Share your Halloween makeup kits

Most Halloween makeup kits include more than one colour or item.

So, if you’re going as a skeleton and don’t need the red paint on the palette, why not give it to your mate, who is dressing as the devil?

Get ready together and share your Halloween goods, including fake blood.

Buy one big pack, instead of a lot of small ones, because as much as you tell yourself that you’ll ‘save it for next year’, it’ll most likely end up in the bin the morning after.

Get pick-n-mix for trick-or-treaters

One of the biggest joys of Halloween is the treat-or-treat round in the neighbourhood.

Most supermarkets sell extra large tubs of sweets for the occasion, but this can often involve a lot of excess plastic. Instead of getting that huge bag of sweets, filled with smaller bags of sweets, buy pick-n-mix that you can choose yourself.

You could also bring your own tub, and ask the store if they’d be OK with you using that instead of their paper or plastic bags.

Also, check the ingredients of the sweets and consider buying non-GMO products where possible.

Recycle your pumpkin

After they’ve created their masterpiece, most people will throw out the pumpkin pulp – don’t.

You can use it to make soups, pies and other culinary delights. Don’t fancy eating this particular orange vegetable? Make yourself a face mask instead.

As for the pumpkin, don’t just chuck it in with your regular trash – put it into a compost bin.

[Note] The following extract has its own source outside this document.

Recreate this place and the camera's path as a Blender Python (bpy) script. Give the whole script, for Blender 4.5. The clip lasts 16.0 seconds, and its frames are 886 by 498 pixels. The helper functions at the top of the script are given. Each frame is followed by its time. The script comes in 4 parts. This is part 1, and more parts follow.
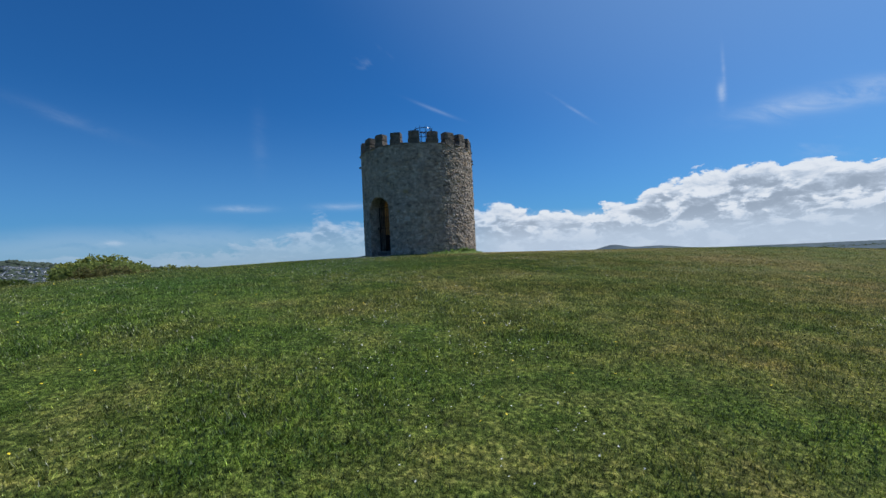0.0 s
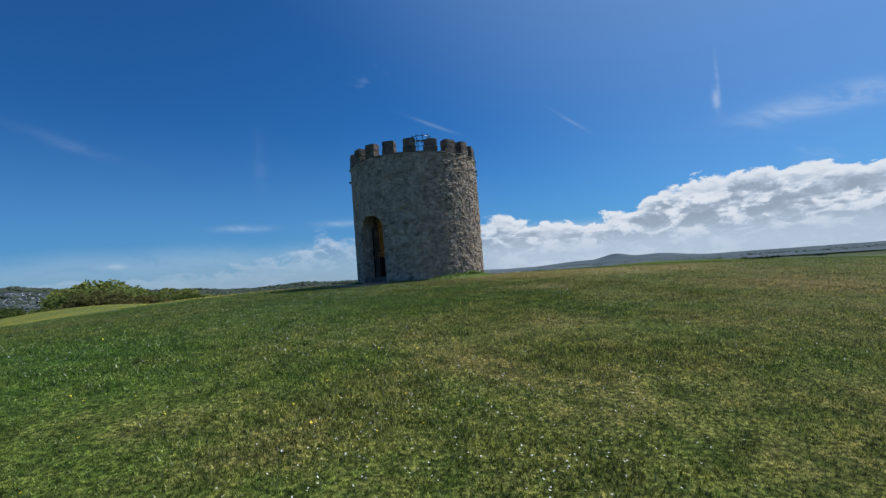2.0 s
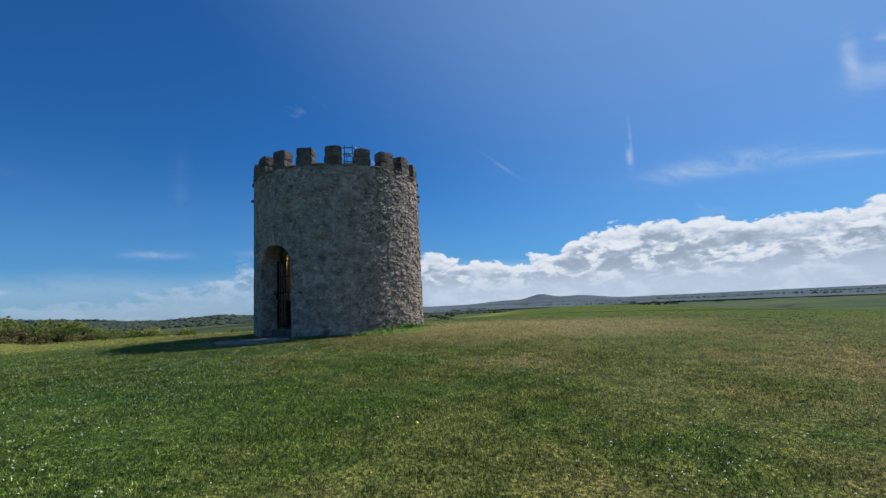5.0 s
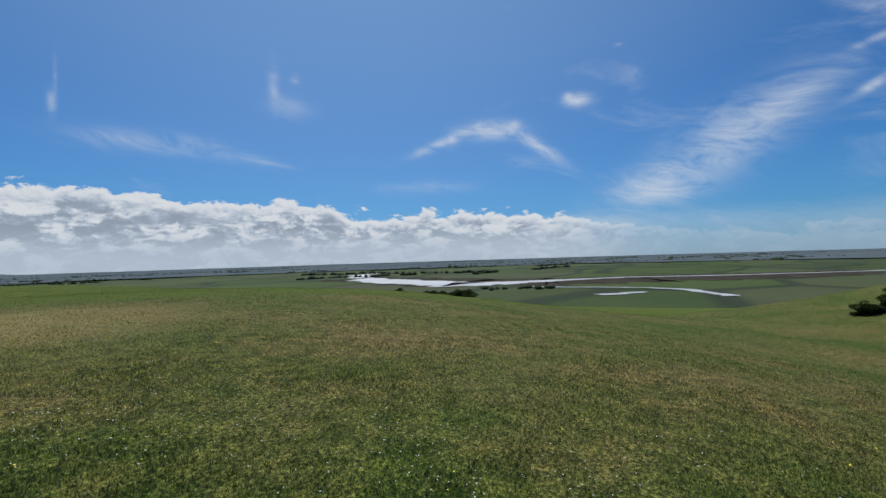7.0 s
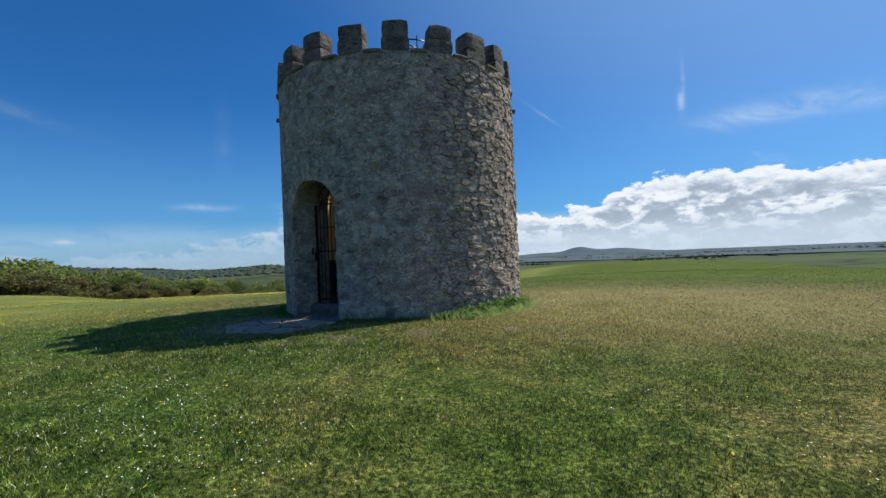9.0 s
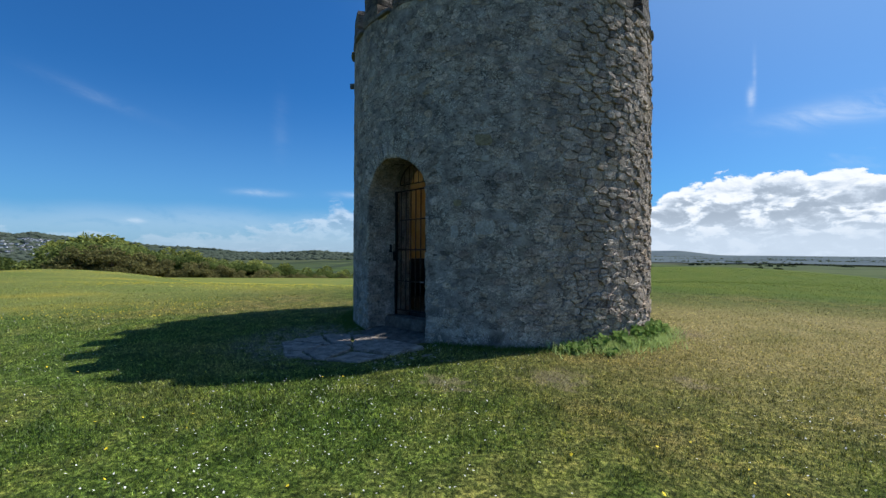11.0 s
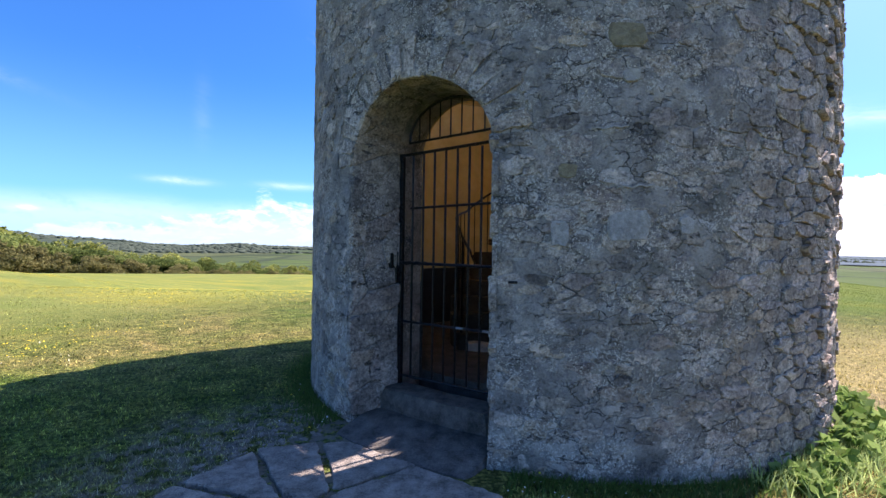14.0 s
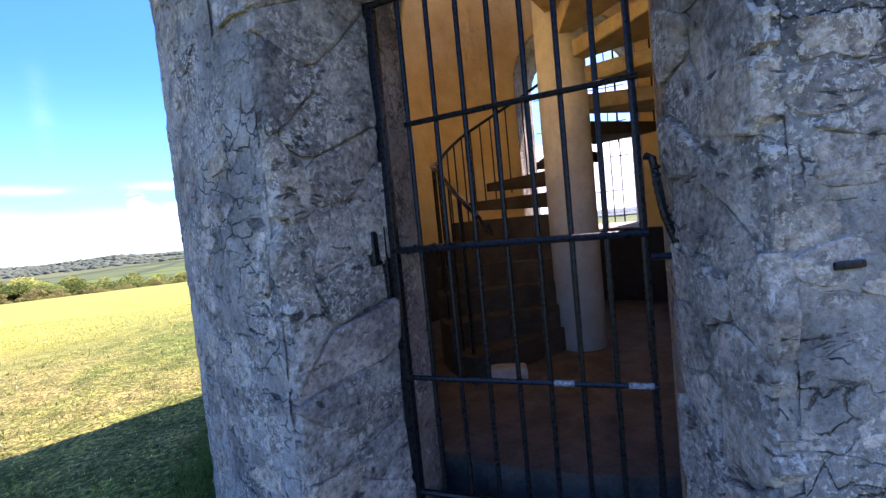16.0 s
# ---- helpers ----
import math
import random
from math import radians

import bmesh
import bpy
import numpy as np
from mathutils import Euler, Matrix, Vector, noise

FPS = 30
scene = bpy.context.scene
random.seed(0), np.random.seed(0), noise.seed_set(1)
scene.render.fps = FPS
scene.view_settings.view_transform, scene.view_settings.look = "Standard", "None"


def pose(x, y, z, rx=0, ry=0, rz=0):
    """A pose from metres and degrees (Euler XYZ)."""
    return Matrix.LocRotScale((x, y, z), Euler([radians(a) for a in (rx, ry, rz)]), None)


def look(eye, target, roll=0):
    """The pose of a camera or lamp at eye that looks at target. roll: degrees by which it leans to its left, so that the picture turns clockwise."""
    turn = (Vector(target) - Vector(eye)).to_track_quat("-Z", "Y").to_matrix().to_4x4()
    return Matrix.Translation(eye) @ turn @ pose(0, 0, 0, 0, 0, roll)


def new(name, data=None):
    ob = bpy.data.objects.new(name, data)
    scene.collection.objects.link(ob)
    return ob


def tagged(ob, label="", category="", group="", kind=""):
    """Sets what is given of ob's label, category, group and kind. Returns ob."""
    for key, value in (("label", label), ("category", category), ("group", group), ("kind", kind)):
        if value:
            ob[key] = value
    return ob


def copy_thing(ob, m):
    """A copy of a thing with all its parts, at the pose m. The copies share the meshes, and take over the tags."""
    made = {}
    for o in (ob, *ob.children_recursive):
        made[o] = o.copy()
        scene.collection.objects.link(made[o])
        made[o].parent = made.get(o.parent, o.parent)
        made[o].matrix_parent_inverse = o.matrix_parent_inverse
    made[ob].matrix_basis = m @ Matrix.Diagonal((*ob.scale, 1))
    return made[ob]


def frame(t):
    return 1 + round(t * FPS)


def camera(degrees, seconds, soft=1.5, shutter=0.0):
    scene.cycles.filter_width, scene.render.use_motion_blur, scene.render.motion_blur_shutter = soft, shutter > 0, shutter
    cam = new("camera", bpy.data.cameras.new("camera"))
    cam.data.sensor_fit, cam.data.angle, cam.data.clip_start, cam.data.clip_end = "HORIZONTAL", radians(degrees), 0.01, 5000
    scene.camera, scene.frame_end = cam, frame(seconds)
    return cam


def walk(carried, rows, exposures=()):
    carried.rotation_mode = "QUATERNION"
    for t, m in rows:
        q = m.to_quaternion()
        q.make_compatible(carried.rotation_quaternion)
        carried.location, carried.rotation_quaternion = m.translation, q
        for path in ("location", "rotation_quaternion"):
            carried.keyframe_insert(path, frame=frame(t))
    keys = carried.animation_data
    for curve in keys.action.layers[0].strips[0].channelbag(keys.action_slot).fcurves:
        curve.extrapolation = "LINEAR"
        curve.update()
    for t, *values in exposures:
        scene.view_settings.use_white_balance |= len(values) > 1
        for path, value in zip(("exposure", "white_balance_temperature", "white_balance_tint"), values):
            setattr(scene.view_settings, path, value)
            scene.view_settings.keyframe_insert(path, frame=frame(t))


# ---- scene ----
cam = camera(89.91, 16.0, 1.45)
PATH = [
    (0.0, pose(1.954, -22.649, -0.063, 91.09, 2.72, 2.09)),
    (0.5, pose(1.910, -21.959, 0.048, 90.96, 3.73, 3.05)),
    (1.0, pose(1.875, -21.275, 0.159, 91.31, 3.90, 2.49)),
    (1.5, pose(1.843, -20.601, 0.274, 92.52, 2.34, 2.09)),
    (2.0, pose(1.813, -19.946, 0.394, 92.89, 4.39, 2.34)),
    (2.5, pose(1.778, -19.295, 0.509, 95.26, 2.57, 2.41)),
    (3.0, pose(1.759, -18.632, 0.605, 97.30, 3.08, 2.91)),
    (5.5, pose(1.694, -15.180, 0.928, 96.70, 2.68, -15.65)),
    (6.0, pose(1.638, -14.515, 0.982, 95.15, 0.28, -44.75)),
    (6.5, pose(1.572, -13.878, 1.028, 92.86, 1.28, -60.31)),
    (7.0, pose(1.481, -13.269, 1.068, 91.23, 1.78, -72.18)),
    (7.5, pose(1.347, -12.686, 1.104, 91.32, 1.91, -75.27)),
    (8.0, pose(1.155, -12.129, 1.140, 90.92, 1.19, -51.77)),
    (8.5, pose(0.887, -11.597, 1.177, 91.71, 2.24, -24.68)),
    (9.0, pose(0.614, -11.102, 1.219, 91.06, 2.50, -1.89)),
    (9.5, pose(0.345, -10.596, 1.279, 89.26, 3.84, 8.01)),
    (10.0, pose(0.034, -10.076, 1.337, 89.41, 0.81, 8.15)),
    (12.5, pose(-1.052, -7.220, 1.526, 90.90, 1.82, -0.02)),
    (13.0, pose(-1.273, -6.642, 1.546, 90.14, 1.97, 0.22)),
    (13.5, pose(-1.467, -6.084, 1.582, 89.77, 1.22, -1.42)),
    (14.0, pose(-1.710, -5.532, 1.610, 89.66, -0.90, -4.59)),
    (14.5, pose(-1.848, -4.989, 1.565, 87.45, 2.87, -7.25)),
    (15.0, pose(-2.023, -4.442, 1.509, 85.89, 3.55, -9.16)),
    (15.5, pose(-2.091, -3.827, 1.488, 86.05, 4.17, -15.34)),
    (16.0, pose(-2.086, -3.269, 1.550, 86.61, 5.62, -16.80)),
]
EXPOSURES = [(0.0, -0.15, 6100, 10), (3.0, -0.22, 6100, 10), (5.2, -0.12, 6150, 10), (7.0, -0.35, 6300, 10), (8.5, -0.15, 6300, 10), (9.5, 0.2, 6350, 9), (10.0, 0.18, 6300, 9), (12.5, 0.55, 6350, 16), (14.0, 1.3, 6600, 28), (14.5, 1.5, 6650, 31), (16.0, 2.25, 6650, 40)]
walk(cam, PATH, EXPOSURES)

# ---- sky, sun ----
SUN_ANGLE, SUN_HEIGHT = 28.5, 55.0
sun_way = Vector((math.cos(radians(SUN_ANGLE)) * math.cos(radians(SUN_HEIGHT)), math.sin(radians(SUN_ANGLE)) * math.cos(radians(SUN_HEIGHT)), math.sin(radians(SUN_HEIGHT))))
lamp = bpy.data.lights.new("sun", "SUN")
lamp.energy, lamp.angle, lamp.color = 5.0, radians(0.53), (1.0, 0.95, 0.86)
sun = new("sun", lamp)
sun.matrix_world = look(sun_way * 60, (0, 0, 0))


class Nodes:
    """Short hand for a node tree."""

    def __init__(self, tree):
        self.tree = tree
        tree.nodes.clear()

    def add(self, kind, **settings):
        node = self.tree.nodes.new(kind)
        for key, value in settings.items():
            setattr(node, key, value)
        return node

    def link(self, value, socket):
        if isinstance(value, bpy.types.NodeSocket):
            self.tree.links.new(value, socket)
        else:
            socket.default_value = value

    def math(self, op, a, b=0.0, c=0.0, clamp=False):
        n = self.add("ShaderNodeMath", operation=op, use_clamp=clamp)
        for k, v in enumerate((a, b, c)):
            self.link(v, n.inputs[k])
        return n.outputs[0]

    def vec(self, op, a, b=(0, 0, 0)):
        n = self.add("ShaderNodeVectorMath", operation=op)
        self.link(a, n.inputs[0])
        self.link(b, n.inputs[1])
        return n.outputs["Value"] if op in ("LENGTH", "DOT_PRODUCT", "DISTANCE") else n.outputs[0]

    def noise(self, vector, scale, detail=4.0, rough=0.55, distort=0.0):
        n = self.add("ShaderNodeTexNoise")
        self.link(vector, n.inputs["Vector"])
        n.inputs["Scale"].default_value, n.inputs["Detail"].default_value = scale, detail
        n.inputs["Roughness"].default_value, n.inputs["Distortion"].default_value = rough, distort
        return n.outputs["Fac"]

    def ramp(self, fac, stops):
        n = self.add("ShaderNodeValToRGB")
        self.link(fac, n.inputs[0])
        ends = n.color_ramp.elements
        while len(ends) < len(stops):
            ends.new(0.5)
        for e, (at, colour) in zip(ends, stops):
            e.position = at
            e.color = (*colour, 1) if len(colour) == 3 else colour
        return n.outputs[0]

    def step(self, value, low, high):
        n = self.add("ShaderNodeMapRange", interpolation_type="SMOOTHSTEP")
        for k, v in enumerate((value, low, high, 0.0, 1.0)):
            self.link(v, n.inputs[k])
        return n.outputs[0]

    def mix(self, fac, a, b, blend="MIX"):
        n = self.add("ShaderNodeMix", data_type="RGBA", blend_type=blend)
        self.link(fac, n.inputs[0])
        self.link((*a, 1) if isinstance(a, tuple) and len(a) == 3 else a, n.inputs[6])
        self.link((*b, 1) if isinstance(b, tuple) and len(b) == 3 else b, n.inputs[7])
        return n.outputs[2]

    def xyz(self, vector):
        n = self.add("ShaderNodeSeparateXYZ")
        self.link(vector, n.inputs[0])
        return n.outputs

    def bump(self, height, strength, distance):
        n = self.add("ShaderNodeBump")
        self.link(height, n.inputs["Height"])
        n.inputs["Strength"].default_value, n.inputs["Distance"].default_value = strength, distance
        return n.outputs[0]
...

Alternatively, if you have a garden, you can bury it.

We’re not being morbid for the sake of Halloween; according to Recycle Nation, the pumpkin pieces will break down and ‘enrich the soil’.

Also, if live near a farmer’s market, you could potentially reduce your carbon footprint by purchasing local produce.

If you’re having a party, make it sustainable

Odds are that if the host encourages guests to be sustainable, they will.

Give away a prize for the most environmentally-friendly outfit, buy biodegradable cups and plates (if you really need them) and make your own decorations.

If you’re using lights, try to source those that are better for the environment and recycle any batteries responsibly once they run out.

You could even ask your friends to walk or cycle to your house, and reduce their carbon footprint. Having said that, if they are drinking or going home on their at the end of the evening, tell them to leave their bike overnight and take a cab instead.